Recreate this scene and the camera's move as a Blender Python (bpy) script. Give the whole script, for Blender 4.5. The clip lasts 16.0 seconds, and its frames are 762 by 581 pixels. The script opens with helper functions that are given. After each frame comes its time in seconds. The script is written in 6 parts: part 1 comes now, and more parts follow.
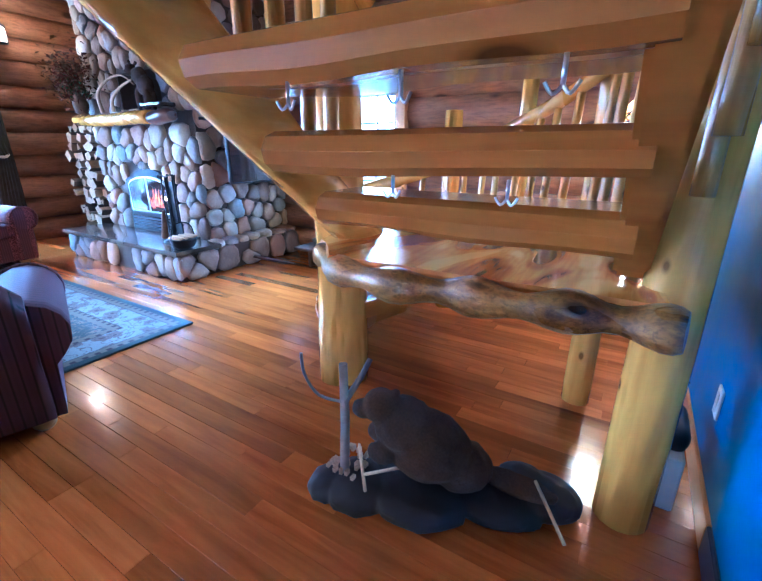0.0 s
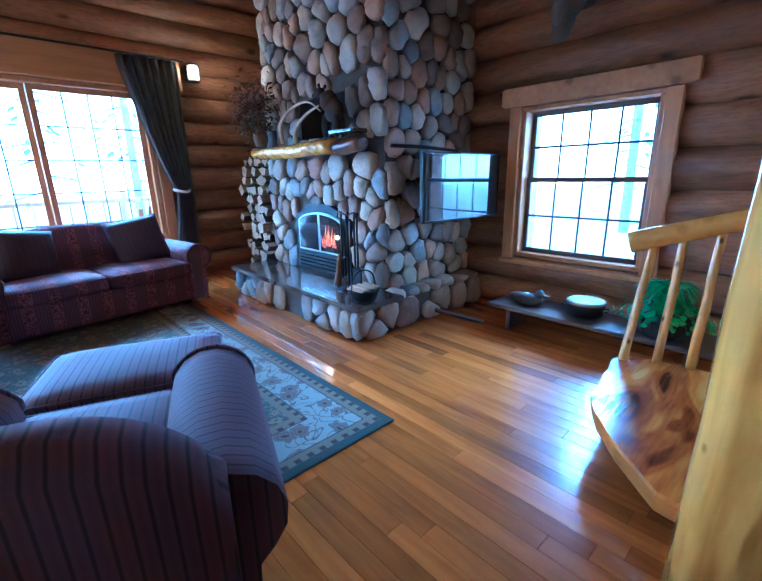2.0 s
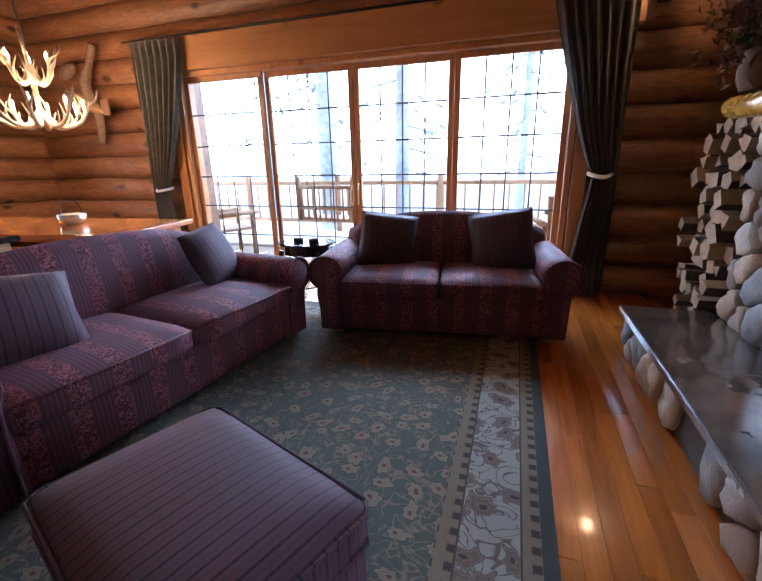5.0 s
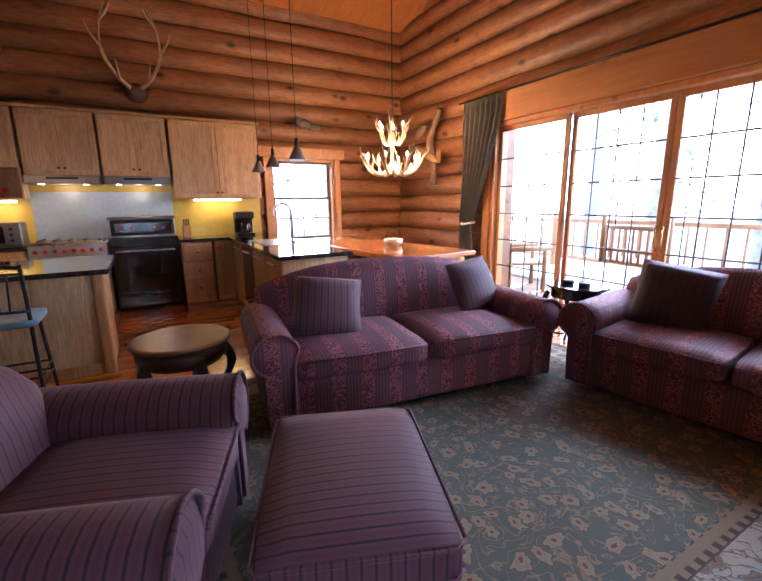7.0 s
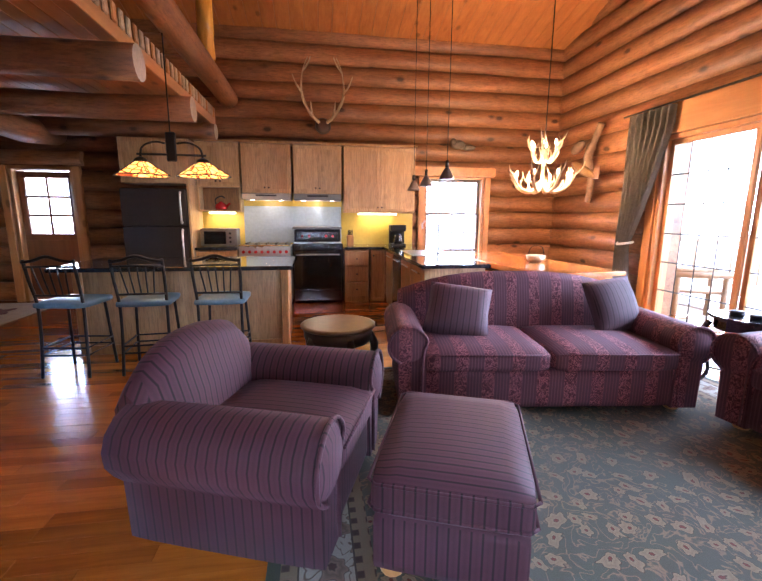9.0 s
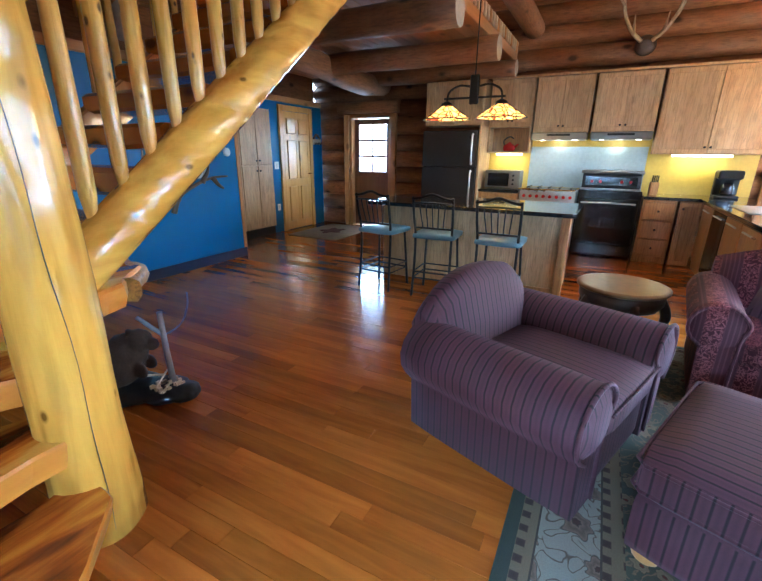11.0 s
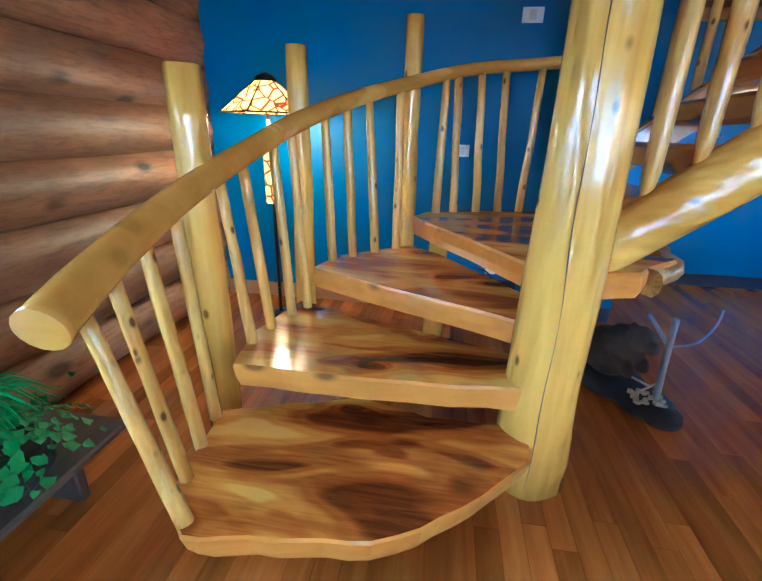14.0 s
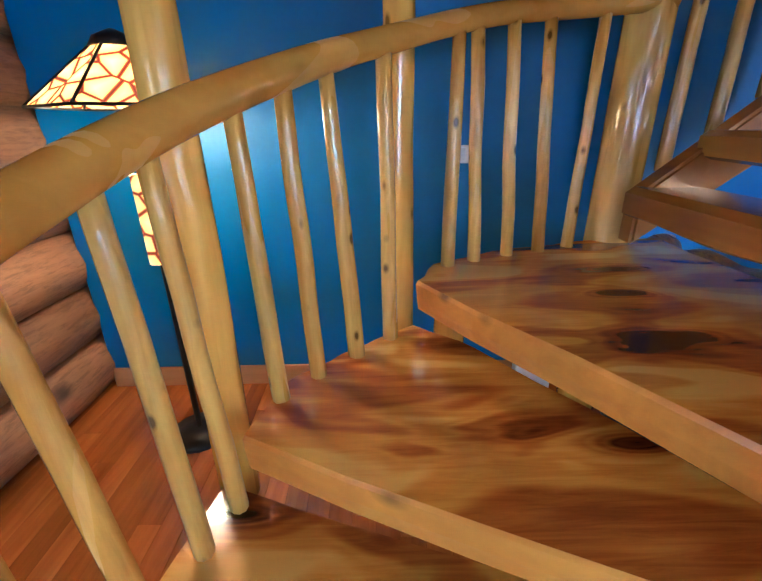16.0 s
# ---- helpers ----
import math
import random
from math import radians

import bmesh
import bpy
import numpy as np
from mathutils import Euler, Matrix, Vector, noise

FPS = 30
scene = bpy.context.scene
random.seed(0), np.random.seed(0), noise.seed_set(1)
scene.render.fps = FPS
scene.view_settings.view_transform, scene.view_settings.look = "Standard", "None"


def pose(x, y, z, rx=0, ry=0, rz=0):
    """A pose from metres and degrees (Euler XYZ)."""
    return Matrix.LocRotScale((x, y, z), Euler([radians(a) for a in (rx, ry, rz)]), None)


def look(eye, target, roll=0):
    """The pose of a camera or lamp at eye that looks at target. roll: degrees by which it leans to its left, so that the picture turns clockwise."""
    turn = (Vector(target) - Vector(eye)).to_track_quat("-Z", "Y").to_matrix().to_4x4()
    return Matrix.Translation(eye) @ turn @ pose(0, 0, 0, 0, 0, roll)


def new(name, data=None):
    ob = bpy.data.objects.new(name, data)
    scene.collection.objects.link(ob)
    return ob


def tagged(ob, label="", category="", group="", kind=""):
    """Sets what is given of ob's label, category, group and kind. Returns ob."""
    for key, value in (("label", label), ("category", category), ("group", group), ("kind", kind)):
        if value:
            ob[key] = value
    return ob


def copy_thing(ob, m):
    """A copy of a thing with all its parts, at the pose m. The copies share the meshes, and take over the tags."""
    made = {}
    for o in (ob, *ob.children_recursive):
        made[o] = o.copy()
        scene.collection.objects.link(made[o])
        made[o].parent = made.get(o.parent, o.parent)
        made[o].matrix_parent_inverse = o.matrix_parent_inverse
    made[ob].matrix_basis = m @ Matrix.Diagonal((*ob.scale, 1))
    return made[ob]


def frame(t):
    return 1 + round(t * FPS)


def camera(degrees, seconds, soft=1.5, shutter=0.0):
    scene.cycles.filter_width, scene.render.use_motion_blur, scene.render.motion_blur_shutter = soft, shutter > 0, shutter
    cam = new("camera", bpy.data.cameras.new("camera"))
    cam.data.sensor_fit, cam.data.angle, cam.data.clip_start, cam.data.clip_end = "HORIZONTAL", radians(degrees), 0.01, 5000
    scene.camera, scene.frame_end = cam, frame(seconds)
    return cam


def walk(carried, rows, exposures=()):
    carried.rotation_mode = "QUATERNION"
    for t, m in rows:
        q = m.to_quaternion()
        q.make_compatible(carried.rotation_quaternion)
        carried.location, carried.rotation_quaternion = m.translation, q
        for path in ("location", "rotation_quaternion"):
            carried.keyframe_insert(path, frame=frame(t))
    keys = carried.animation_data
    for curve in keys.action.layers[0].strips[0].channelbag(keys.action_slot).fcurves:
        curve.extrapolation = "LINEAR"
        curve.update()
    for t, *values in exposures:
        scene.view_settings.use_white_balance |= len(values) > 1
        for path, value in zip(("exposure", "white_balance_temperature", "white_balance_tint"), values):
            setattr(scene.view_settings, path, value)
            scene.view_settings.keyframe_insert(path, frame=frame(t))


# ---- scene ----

PROBLEM REQUIREMENTS: Output each line exactly; omit every picture.

SOLUTION FOR THIS PROBLEM:
Recreate this scene and the camera's move as a Blender Python (bpy) script. Give the whole script, for Blender 4.5. The clip lasts 16.0 seconds, and its frames are 762 by 581 pixels. The script opens with helper functions that are given. After each frame comes its time in seconds. The script is written in 6 parts: part 1 comes now, and more parts follow.
0.0 s
2.0 s
5.0 s
7.0 s
9.0 s
11.0 s
14.0 s
16.0 s
# ---- helpers ----
import math
import random
from math import radians

import bmesh
import bpy
import numpy as np
from mathutils import Euler, Matrix, Vector, noise

FPS = 30
scene = bpy.context.scene
random.seed(0), np.random.seed(0), noise.seed_set(1)
scene.render.fps = FPS
scene.view_settings.view_transform, scene.view_settings.look = "Standard", "None"


def pose(x, y, z, rx=0, ry=0, rz=0):
    """A pose from metres and degrees (Euler XYZ)."""
    return Matrix.LocRotScale((x, y, z), Euler([radians(a) for a in (rx, ry, rz)]), None)


def look(eye, target, roll=0):
    """The pose of a camera or lamp at eye that looks at target. roll: degrees by which it leans to its left, so that the picture turns clockwise."""
    turn = (Vector(target) - Vector(eye)).to_track_quat("-Z", "Y").to_matrix().to_4x4()
    return Matrix.Translation(eye) @ turn @ pose(0, 0, 0, 0, 0, roll)


def new(name, data=None):
    ob = bpy.data.objects.new(name, data)
    scene.collection.objects.link(ob)
    return ob


def tagged(ob, label="", category="", group="", kind=""):
    """Sets what is given of ob's label, category, group and kind. Returns ob."""
    for key, value in (("label", label), ("category", category), ("group", group), ("kind", kind)):
        if value:
            ob[key] = value
    return ob


def copy_thing(ob, m):
    """A copy of a thing with all its parts, at the pose m. The copies share the meshes, and take over the tags."""
    made = {}
    for o in (ob, *ob.children_recursive):
        made[o] = o.copy()
        scene.collection.objects.link(made[o])
        made[o].parent = made.get(o.parent, o.parent)
        made[o].matrix_parent_inverse = o.matrix_parent_inverse
    made[ob].matrix_basis = m @ Matrix.Diagonal((*ob.scale, 1))
    return made[ob]


def frame(t):
    return 1 + round(t * FPS)


def camera(degrees, seconds, soft=1.5, shutter=0.0):
    scene.cycles.filter_width, scene.render.use_motion_blur, scene.render.motion_blur_shutter = soft, shutter > 0, shutter
    cam = new("camera", bpy.data.cameras.new("camera"))
    cam.data.sensor_fit, cam.data.angle, cam.data.clip_start, cam.data.clip_end = "HORIZONTAL", radians(degrees), 0.01, 5000
    scene.camera, scene.frame_end = cam, frame(seconds)
    return cam


def walk(carried, rows, exposures=()):
    carried.rotation_mode = "QUATERNION"
    for t, m in rows:
        q = m.to_quaternion()
        q.make_compatible(carried.rotation_quaternion)
        carried.location, carried.rotation_quaternion = m.translation, q
        for path in ("location", "rotation_quaternion"):
            carried.keyframe_insert(path, frame=frame(t))
    keys = carried.animation_data
    for curve in keys.action.layers[0].strips[0].channelbag(keys.action_slot).fcurves:
        curve.extrapolation = "LINEAR"
        curve.update()
    for t, *values in exposures:
        scene.view_settings.use_white_balance |= len(values) > 1
        for path, value in zip(("exposure", "white_balance_temperature", "white_balance_tint"), values):
            setattr(scene.view_settings, path, value)
            scene.view_settings.keyframe_insert(path, frame=frame(t))


# ---- scene ----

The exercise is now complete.